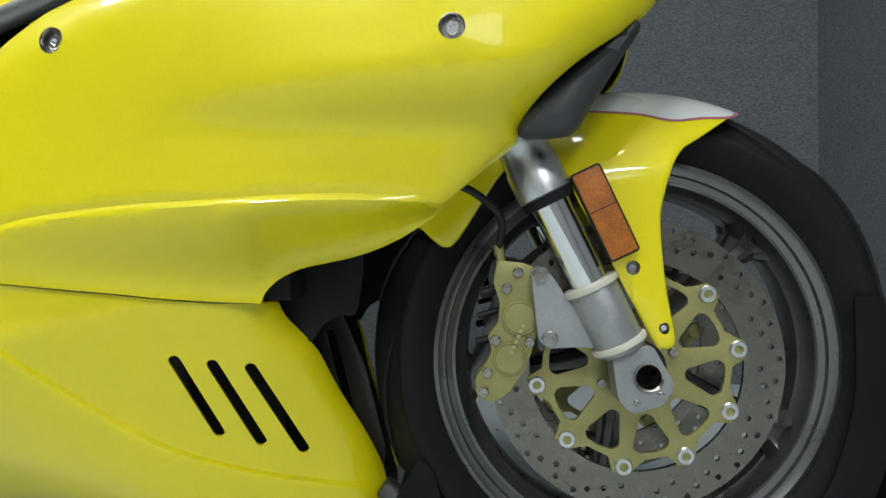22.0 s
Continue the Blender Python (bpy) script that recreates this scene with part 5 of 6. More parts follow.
both_sides("fork_tube", on_fork([(0.0252, 0.30), (0.0252, 0.575), (0.0272, 0.577), (0.0272, 0.694), (0.0245, 0.696), (0.0245, 0.700), (0.0285, 0.702), (0.0285, 0.716), (0.0265, 0.718), (0.0265, 0.724), (0.012, 0.727), (0, 0.727)]), FORKALU, bike, "thick alloy upper fork tube")
both_sides("lower_yoke", block((-0.04, -0.15, -0.018), (0.035, 0.0, 0.018), 0.008, Matrix.Translation(UP * 0.44) @ pose(0, 0, 0, 0, -26, 0)), SATIN, bike)
ax_line = rounded([(-0.0365, 0.0235), (0.004, 0.033), (0.0265, -0.008), (0.015, -0.029), (-0.018, -0.038), (-0.0305, -0.024)], 0.007)
both_sides("axle_clamp", plate(ax_line, -0.124, -0.085, [ring_loop(0, 0, 0.0150, 28)], 0.004), CASE, bike, "grey fork foot with a hollow axle")
both_sides("axle_sleeve", lathe([(0.0150, 0.1265), (0.0150, 0.050), (0.0128, 0.050), (0.0128, 0.125)], 32, basis((0, -1, 0)), closed=True), STEEL, bike)
both_sides("wheel_spacer", lathe([(0.030, 0.050), (0.030, 0.082), (0.026, 0.086), (0.0, 0.086)], 32, basis((0, -1, 0))), SATIN, bike)
part("axle_core", rod((0, -0.087, 0), (0, 0.087, 0), 0.0128, 20), INNER, bike, at=FRONT)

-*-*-

### What this task involves
Restate word for word the lines from the one holding "Continue the Blender" to the end of the listing, both ends included, and nothing more.

### Written response
Continue the Blender Python (bpy) script that recreates this scene with part 5 of 6. More parts follow.
both_sides("fork_tube", on_fork([(0.0252, 0.30), (0.0252, 0.575), (0.0272, 0.577), (0.0272, 0.694), (0.0245, 0.696), (0.0245, 0.700), (0.0285, 0.702), (0.0285, 0.716), (0.0265, 0.718), (0.0265, 0.724), (0.012, 0.727), (0, 0.727)]), FORKALU, bike, "thick alloy upper fork tube")
both_sides("lower_yoke", block((-0.04, -0.15, -0.018), (0.035, 0.0, 0.018), 0.008, Matrix.Translation(UP * 0.44) @ pose(0, 0, 0, 0, -26, 0)), SATIN, bike)
ax_line = rounded([(-0.0365, 0.0235), (0.004, 0.033), (0.0265, -0.008), (0.015, -0.029), (-0.018, -0.038), (-0.0305, -0.024)], 0.007)
both_sides("axle_clamp", plate(ax_line, -0.124, -0.085, [ring_loop(0, 0, 0.0150, 28)], 0.004), CASE, bike, "grey fork foot with a hollow axle")
both_sides("axle_sleeve", lathe([(0.0150, 0.1265), (0.0150, 0.050), (0.0128, 0.050), (0.0128, 0.125)], 32, basis((0, -1, 0)), closed=True), STEEL, bike)
both_sides("wheel_spacer", lathe([(0.030, 0.050), (0.030, 0.082), (0.026, 0.086), (0.0, 0.086)], 32, basis((0, -1, 0))), SATIN, bike)
part("axle_core", rod((0, -0.087, 0), (0, 0.087, 0), 0.0128, 20), INNER, bike, at=FRONT)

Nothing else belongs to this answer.